Polisin, istihbaratının korkusu olmadan gelişen Terörden; genç kuşakların farkı ayırdığı, Anadolu gençlerinin, işadamlarının, tüm aktif potansiyelin uyanması gereklidir. Niyet ve niyetsizliği; uyanışını ilimden alan aydın Türk sayesinde terör barikatla karşılaşmalıdır. Dini versiyonlar ile uyutulmuş olan Türk Milletinin bölünmez bütünlüğüne musallat olan milliyetler için hazırlanmaya çalışılan zemin birlik gücü ile parçalanır, çöker.

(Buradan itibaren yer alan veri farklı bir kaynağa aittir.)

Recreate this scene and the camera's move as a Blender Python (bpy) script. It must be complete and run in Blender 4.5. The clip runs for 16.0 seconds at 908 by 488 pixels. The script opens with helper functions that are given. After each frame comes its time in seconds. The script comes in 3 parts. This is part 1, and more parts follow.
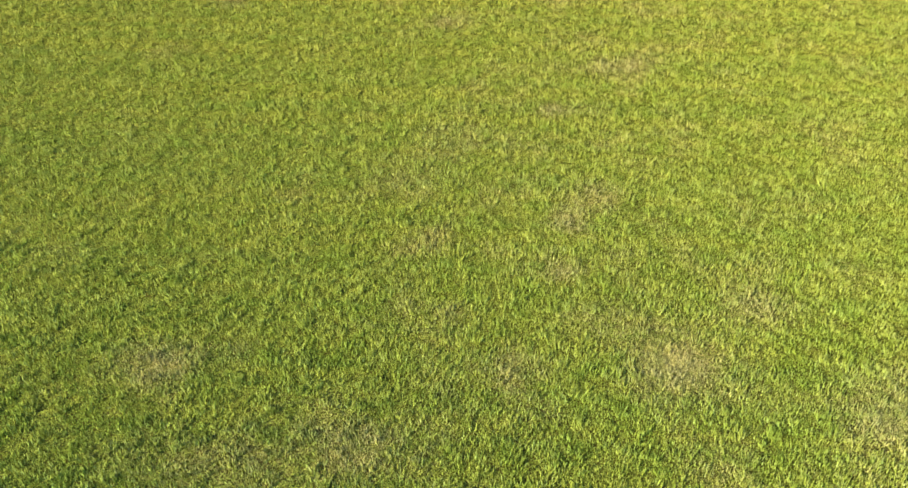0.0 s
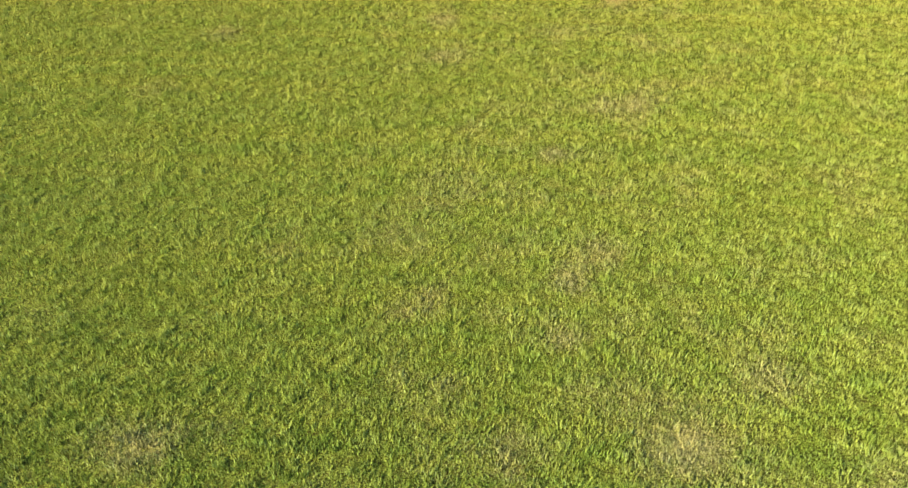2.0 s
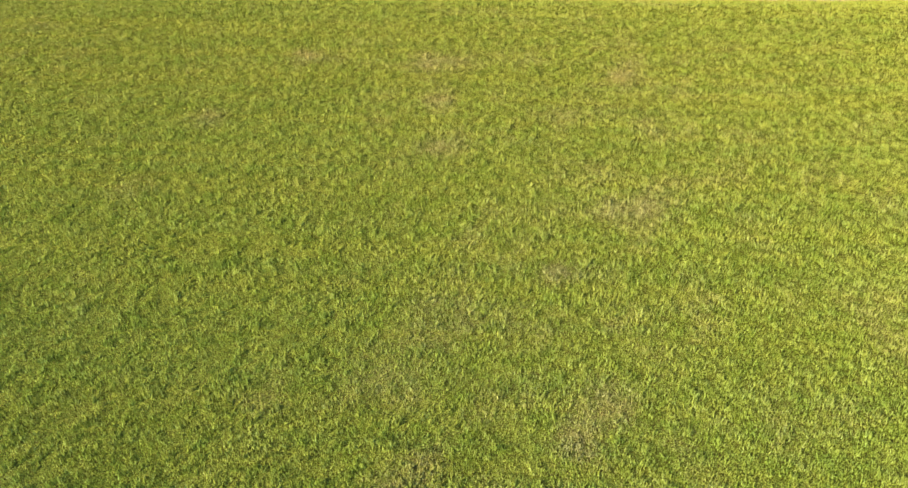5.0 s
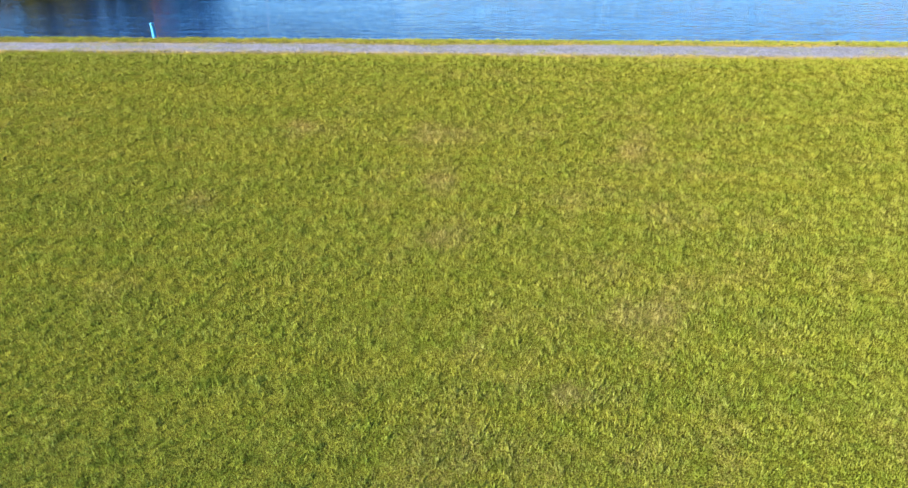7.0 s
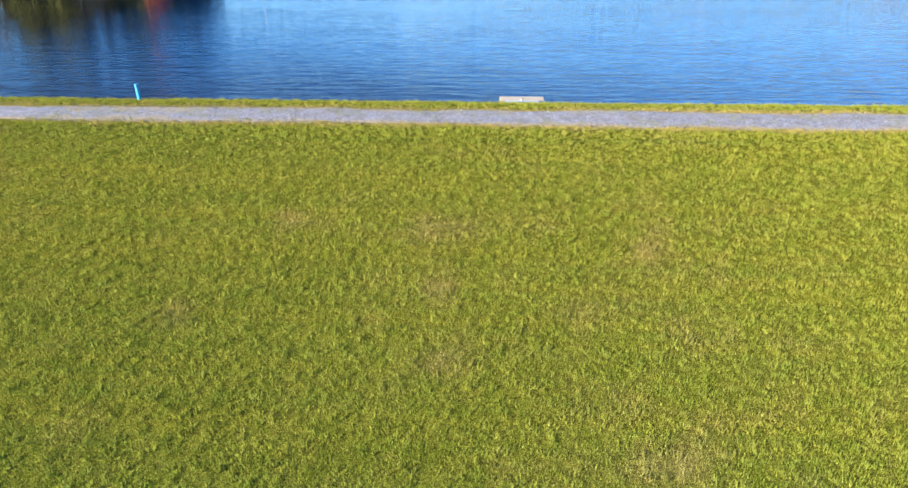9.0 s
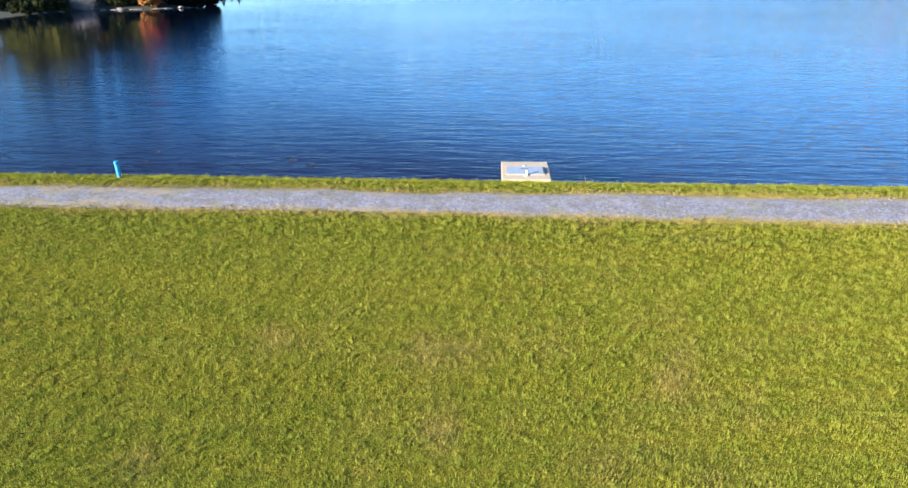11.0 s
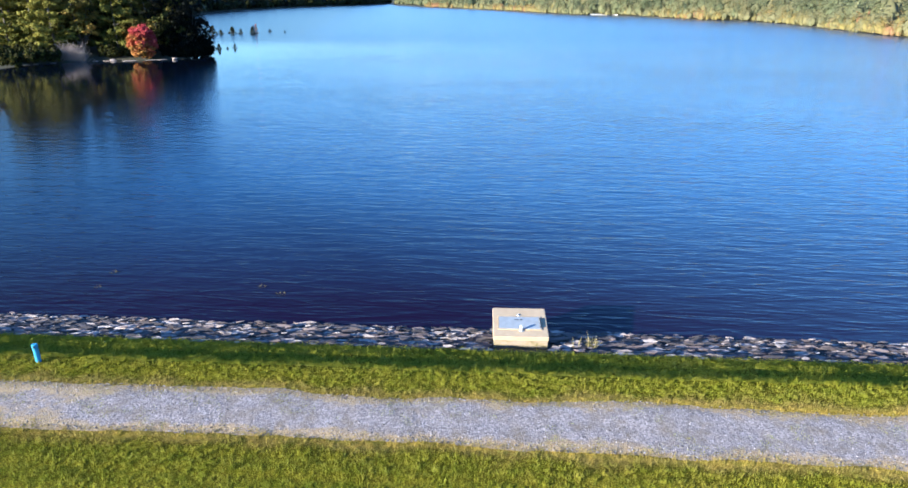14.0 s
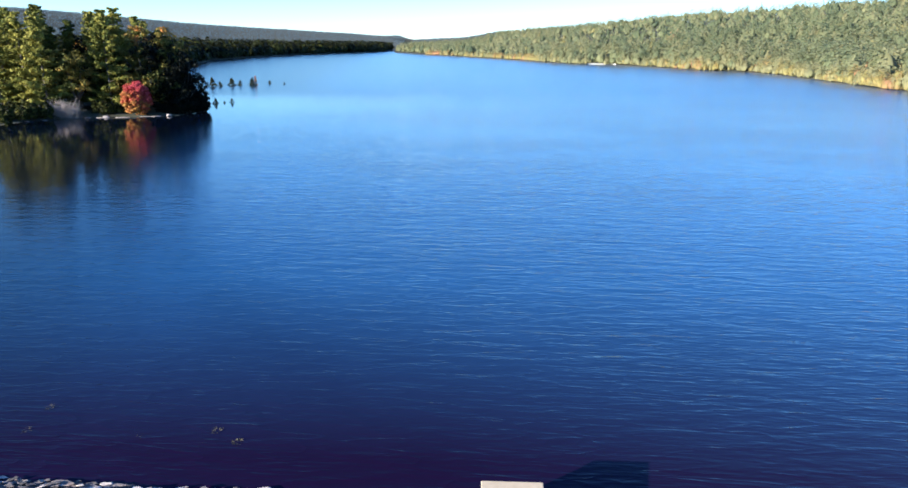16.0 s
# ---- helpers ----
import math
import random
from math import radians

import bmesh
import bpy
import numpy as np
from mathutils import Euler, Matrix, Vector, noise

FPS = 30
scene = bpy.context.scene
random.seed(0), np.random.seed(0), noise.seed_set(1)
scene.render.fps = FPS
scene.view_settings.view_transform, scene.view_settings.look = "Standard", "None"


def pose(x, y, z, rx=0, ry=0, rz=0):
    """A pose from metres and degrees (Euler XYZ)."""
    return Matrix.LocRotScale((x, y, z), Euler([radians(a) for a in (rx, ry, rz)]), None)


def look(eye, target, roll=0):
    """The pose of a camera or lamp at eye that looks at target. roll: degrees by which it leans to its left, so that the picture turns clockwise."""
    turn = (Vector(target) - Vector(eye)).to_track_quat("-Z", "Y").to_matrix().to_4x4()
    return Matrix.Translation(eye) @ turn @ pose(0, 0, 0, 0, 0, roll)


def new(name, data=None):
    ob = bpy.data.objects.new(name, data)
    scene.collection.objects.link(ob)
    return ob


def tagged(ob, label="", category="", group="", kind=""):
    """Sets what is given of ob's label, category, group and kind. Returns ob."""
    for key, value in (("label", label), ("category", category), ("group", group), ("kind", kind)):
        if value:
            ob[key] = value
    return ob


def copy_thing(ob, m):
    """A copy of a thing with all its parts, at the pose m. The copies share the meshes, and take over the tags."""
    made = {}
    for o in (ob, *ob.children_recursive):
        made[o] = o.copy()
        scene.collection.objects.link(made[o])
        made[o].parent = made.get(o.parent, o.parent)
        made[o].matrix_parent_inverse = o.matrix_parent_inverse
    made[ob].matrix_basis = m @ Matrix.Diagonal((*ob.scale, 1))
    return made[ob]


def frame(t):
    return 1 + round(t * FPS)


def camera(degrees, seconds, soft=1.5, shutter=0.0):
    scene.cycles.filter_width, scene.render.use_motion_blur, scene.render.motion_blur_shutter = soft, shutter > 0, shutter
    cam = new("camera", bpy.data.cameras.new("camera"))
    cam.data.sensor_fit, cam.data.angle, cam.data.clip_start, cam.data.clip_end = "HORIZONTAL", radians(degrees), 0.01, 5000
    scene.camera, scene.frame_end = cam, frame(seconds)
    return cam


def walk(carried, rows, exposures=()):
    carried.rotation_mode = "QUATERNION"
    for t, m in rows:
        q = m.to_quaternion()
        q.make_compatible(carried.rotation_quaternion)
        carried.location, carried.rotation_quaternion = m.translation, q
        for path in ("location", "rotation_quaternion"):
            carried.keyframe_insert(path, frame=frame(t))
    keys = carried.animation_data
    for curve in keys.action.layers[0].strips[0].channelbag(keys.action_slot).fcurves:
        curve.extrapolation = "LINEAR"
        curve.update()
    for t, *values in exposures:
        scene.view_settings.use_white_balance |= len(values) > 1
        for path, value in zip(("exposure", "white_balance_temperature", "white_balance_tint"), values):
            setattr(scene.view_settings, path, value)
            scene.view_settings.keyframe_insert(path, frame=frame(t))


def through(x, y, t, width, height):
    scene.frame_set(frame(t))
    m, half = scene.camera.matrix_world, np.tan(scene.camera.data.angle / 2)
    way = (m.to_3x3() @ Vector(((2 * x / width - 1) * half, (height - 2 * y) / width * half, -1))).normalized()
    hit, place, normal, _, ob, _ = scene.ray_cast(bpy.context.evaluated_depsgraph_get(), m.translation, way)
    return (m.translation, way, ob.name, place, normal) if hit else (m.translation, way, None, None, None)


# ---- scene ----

Terörün referans noktaları bellidir.  Terör, ümit bağladığı siyasi aksiyonların can derdine düştüğü, başarısızlığının faturasından ürkeceği bir dönemde; yeni bir “inşa” edicinin becerilerine ihtiyacı duyar. Mesele bu ihtiyacı temin edeceklerin siyasi aksiyonlarının debelenişi de yok etmesidir.

Terör yuvalarını ilim yuvalarına çevirmek kolay ve basittir, bedeli de yoktur.

Milli sır, 

Milli vicdan, 

Milli birlik, 

Milli beraberlik haberlerihudutlardan.

Ordulaşıyor vatan !.

Anadolu’nun nabzı MUSTAFA KEMAL atıyor.